今天,还是摇着不甚清醒的沉重的脑袋上班。
昨晚,跟即将离开单位的同事喝酒。喝大酒。最年轻的姑娘,勇猛地一再站起,以各种理由敬其他各位,结果大醉。我们几个也酣到醉的边缘。
年底了,总结,年终专稿策划,各经营部门算总账后答谢各编辑室,一些要好的单位联络感情,春节前好多同事要回家探亲之前着急把活儿都了了,一年的各项活动没结尾的紧着忙着善后,下周盛大的联欢会节目准备……各种忙。以下午为例,周一见报的两个版一两万字要付印签发,每日就业手机报要审稿,联欢会部分节目彩排,还有部分节目在排练需要帮忙出主意,我因此在各楼层会议室以及自己的办公室、领导的办公室之间流窜,中间穿插开了个会,打了数个电话给驻站记者,他们的节目只能周末到京后合练,但需要预先商量好。
累个半死终于下班。去公婆家接毛妞。路上班主任、语文老师各种嘱咐好好复习的短信一条又一条。接过毛妞的书包,死沉,无数的复习资料,我都不知道她哪儿还有时间都过一遍。
被她扯到电脑前,看她修改过的作文。老师要求各类题材,将平日作文再度认真修改,熟读,考试时套用。
想她是很用心写的,这回改得也挺认真。
那花,永开心间
毛妞
第一次,我铭记了一朵花。花是一朵野花,很普通,如果放在花丛中一定会被淹没,但它之所以被我铭记了,是因为它出现的地方实在特别——内蒙的阿拉善沙漠。
它长在一块岩石下面。
那是一个天然形成的山洞,洞口很扁很宽。好奇心作祟,我压低身子钻了进去。洞底的趋势是向上的,光线照不进来,最后甚至有“伸手不见五指”的架势。看还没走到底,我就想返回了。就在这时,一点白色闯入我的视线,把我晃了一下。走过去,原来是一朵花。“真是奇观啊。”我在心里赞叹。
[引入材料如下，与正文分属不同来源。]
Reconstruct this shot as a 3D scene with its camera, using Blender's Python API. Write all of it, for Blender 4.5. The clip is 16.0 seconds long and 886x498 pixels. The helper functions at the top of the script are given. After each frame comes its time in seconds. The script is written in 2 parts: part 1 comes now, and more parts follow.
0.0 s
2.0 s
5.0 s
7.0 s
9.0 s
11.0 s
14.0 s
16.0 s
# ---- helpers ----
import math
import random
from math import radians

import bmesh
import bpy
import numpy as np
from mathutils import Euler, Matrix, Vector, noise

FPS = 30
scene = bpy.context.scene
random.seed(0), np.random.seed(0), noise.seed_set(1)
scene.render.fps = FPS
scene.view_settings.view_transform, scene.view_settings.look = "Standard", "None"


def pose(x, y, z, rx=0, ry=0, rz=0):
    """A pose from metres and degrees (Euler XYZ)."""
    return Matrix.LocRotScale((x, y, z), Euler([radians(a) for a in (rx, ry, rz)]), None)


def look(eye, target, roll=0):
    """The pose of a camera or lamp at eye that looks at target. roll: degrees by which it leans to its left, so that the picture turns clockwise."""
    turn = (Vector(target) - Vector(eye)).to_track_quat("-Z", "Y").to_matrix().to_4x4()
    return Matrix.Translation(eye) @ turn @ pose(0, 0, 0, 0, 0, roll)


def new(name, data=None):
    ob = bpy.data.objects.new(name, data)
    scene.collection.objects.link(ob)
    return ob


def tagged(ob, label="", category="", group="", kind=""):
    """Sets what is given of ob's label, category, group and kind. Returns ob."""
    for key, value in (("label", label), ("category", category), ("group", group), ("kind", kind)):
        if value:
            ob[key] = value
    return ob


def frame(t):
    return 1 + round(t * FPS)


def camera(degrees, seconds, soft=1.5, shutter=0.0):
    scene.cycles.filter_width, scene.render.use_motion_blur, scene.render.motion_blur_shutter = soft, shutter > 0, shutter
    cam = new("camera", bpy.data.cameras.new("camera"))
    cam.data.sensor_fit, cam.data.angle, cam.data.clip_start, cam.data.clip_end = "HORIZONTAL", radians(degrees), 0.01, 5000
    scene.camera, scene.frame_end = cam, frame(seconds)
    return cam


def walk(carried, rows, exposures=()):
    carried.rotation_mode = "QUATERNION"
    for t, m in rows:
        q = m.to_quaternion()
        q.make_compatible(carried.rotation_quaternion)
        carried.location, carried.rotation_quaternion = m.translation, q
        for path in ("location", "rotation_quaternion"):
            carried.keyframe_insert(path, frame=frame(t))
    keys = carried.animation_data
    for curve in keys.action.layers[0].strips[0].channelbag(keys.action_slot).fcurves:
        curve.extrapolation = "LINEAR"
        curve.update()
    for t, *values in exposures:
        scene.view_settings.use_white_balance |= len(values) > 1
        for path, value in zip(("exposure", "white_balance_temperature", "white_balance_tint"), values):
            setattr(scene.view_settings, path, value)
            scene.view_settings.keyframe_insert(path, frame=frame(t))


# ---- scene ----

在手机的照明下,我越发被惊艳了。花瓣纯白无暇,薄如蝉翼,仿佛吹弹可破,这让我生生断了触摸它的念头,只是静静地看着。这一刻,好像世界上只有我和它,一切都静止不动,就连时间也凝固了。我觉得心里莫名的平静,那奇妙的感觉无法形容。盯着那朵花,我失了神。不知过了多久,我听到有人叫我。回过神来,看着这朵花,依然是那么普通的样子,如果长在草丛中绝不会有人多看一眼,但因为这是沙漠,所以它的存在叫人无法忽视。
我一开始以为它的出现是一个奇迹,但仔细想想却不是了。为了盛开,它默默地积攒能量,将根深深地扎向地底。它蛰伏在那黑暗的角落,几个月甚至几年后才破土而出,却见到了一个阴冷的世界。但它还是绽放了,那一刻惊世骇俗。又如果,它高调地挺立在路边,可能会被漫天的黄沙席卷;可能会被游人摘走;甚至可能被人一不注意踩在脚下,那么我也万不能见到那样一朵洁白娇嫩的花。
这次,意外的,我没有打开相机记录下这奇特的景观,而是又看了一眼,就走向了洞外,没有回头。我想,我会记住它的。不仅是令人惊艳的外表,还有……
果然,没多久我就想起了它。
那是一次不大不小的考试。由于考的都是我熟悉的知识,所以高分手到擒来。我很得意,不断和同桌比对答案,当然结论都是我的答案完美无缺。心被优越感迅速填充,却总是有一丝空隙。突然,毫无预警的,白花挺立的身躯出现在我的脑海中。我想,如果花会说话,那她现在一定在嘲笑我吧?有本事的人从来不炫耀,况且我这次只是侥幸……想到这,我抿紧了嘴再不多说一句,拿起书本开始巩固知识。
每当我因一点成就而洋洋得意时,我都会想到白花低调谦虚的芬芳;每当我因心生懒惰而不愿钻研时,我都会想到白花扎根深厚的坚韧;每当我满足于一种方法而放弃另辟蹊径时,我都会想到白花独自挺立的傲然。因为这样,我的成绩开始稳定地上升,我也终于在一次大型考试中锋芒毕露。
没有因为,怎么会有所以呢?也许这时,那朵岩缝中的花才真正被我铭记,永开我心间。